»»

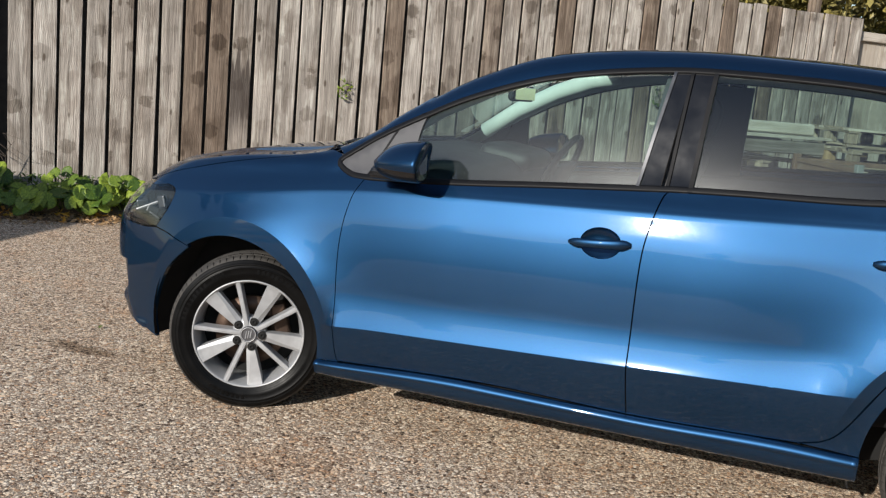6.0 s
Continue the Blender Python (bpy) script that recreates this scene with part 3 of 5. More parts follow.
def dense(*xz):
    """a side line through a few places, closely set"""
    p = spline([(x, 0, z) for x, z in xz], 0.02)
    return S(*[(q[0], q[2]) for q in p])


def scoop_trim(i, parent, mirror):
    cx, cz, rx, rz = SCOOPS[i]
    zs = 1 if not mirror else -1
    y0 = float(S((cx - rx * 1.15, cz))[0][1])
    y1 = float(S((cx + rx * 1.35, cz))[0][1])
    bm = bmesh.new()
    n, ring = 16, []
    for k in range(n + 1):
        u = k / n
        x = cx - 0.100 + 0.196 * u
        y = y0 + (y1 - y0) * u - 0.006 - 0.020 * math.sin(math.pi * min(1, u * 1.05)) ** 0.6
        z = cz - 0.006 + 0.014 * u
        hh = 0.0135 * min(1, 0.45 + 6 * min(u, 1 - u)) * (1 + 0.25 * u)
        row = []
        for q in np.arange(10) * 2 * math.pi / 10:
            row.append(bm.verts.new((x, (y + 0.009 * math.cos(q)) * zs, z + hh * math.sin(q))))
        ring.append(row)
    for r0, r1 in zip(ring, ring[1:]):
        for k in range(10):
            bm.faces.new((r0[k], r0[(k + 1) % 10], r1[(k + 1) % 10], r1[k]))
    bm.faces.new(ring[0])
    bm.faces.new(ring[-1][::-1])
    bmesh.ops.recalc_face_normals(bm, faces=bm.faces)
    handle = part("door_handle", bm, PAINT, parent, "body-coloured pull handle", smooth=True)


def strip(x0, z0, x1, z1, w):
    """outline of a slanted bar on the side"""
    return loop(S((x0 - w / 2, z0), (x1 - w / 2, z1)), S((x1 - w / 2, z1), (x1 + w / 2, z1)), S((x1 + w / 2, z1), (x0 + w / 2, z0)), S((x0 + w / 2, z0), (x0 - w / 2, z0)))


HATCH = [(0.045, 1.357), (0.101, 1.313), (0.242, 1.178), (0.374, 1.054), (0.411, 1.021)]


# the even bow of the side glass
BOW = lambda p: 0.245 + 0.45 * np.clip(p[:, 2] - 0.98, 0, 0.45)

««

The data above needs to be retyped exactly, with the images left out.

- **Full output**
6.0 s
Continue the Blender Python (bpy) script that recreates this scene with part 3 of 5. More parts follow.
def dense(*xz):
    """a side line through a few places, closely set"""
    p = spline([(x, 0, z) for x, z in xz], 0.02)
    return S(*[(q[0], q[2]) for q in p])


def scoop_trim(i, parent, mirror):
    cx, cz, rx, rz = SCOOPS[i]
    zs = 1 if not mirror else -1
    y0 = float(S((cx - rx * 1.15, cz))[0][1])
    y1 = float(S((cx + rx * 1.35, cz))[0][1])
    bm = bmesh.new()
    n, ring = 16, []
    for k in range(n + 1):
        u = k / n
        x = cx - 0.100 + 0.196 * u
        y = y0 + (y1 - y0) * u - 0.006 - 0.020 * math.sin(math.pi * min(1, u * 1.05)) ** 0.6
        z = cz - 0.006 + 0.014 * u
        hh = 0.0135 * min(1, 0.45 + 6 * min(u, 1 - u)) * (1 + 0.25 * u)
        row = []
        for q in np.arange(10) * 2 * math.pi / 10:
            row.append(bm.verts.new((x, (y + 0.009 * math.cos(q)) * zs, z + hh * math.sin(q))))
        ring.append(row)
    for r0, r1 in zip(ring, ring[1:]):
        for k in range(10):
            bm.faces.new((r0[k], r0[(k + 1) % 10], r1[(k + 1) % 10], r1[k]))
    bm.faces.new(ring[0])
    bm.faces.new(ring[-1][::-1])
    bmesh.ops.recalc_face_normals(bm, faces=bm.faces)
    handle = part("door_handle", bm, PAINT, parent, "body-coloured pull handle", smooth=True)


def strip(x0, z0, x1, z1, w):
    """outline of a slanted bar on the side"""
    return loop(S((x0 - w / 2, z0), (x1 - w / 2, z1)), S((x1 - w / 2, z1), (x1 + w / 2, z1)), S((x1 + w / 2, z1), (x0 + w / 2, z0)), S((x0 + w / 2, z0), (x0 - w / 2, z0)))


HATCH = [(0.045, 1.357), (0.101, 1.313), (0.242, 1.178), (0.374, 1.054), (0.411, 1.021)]


# the even bow of the side glass
BOW = lambda p: 0.245 + 0.45 * np.clip(p[:, 2] - 0.98, 0, 0.45)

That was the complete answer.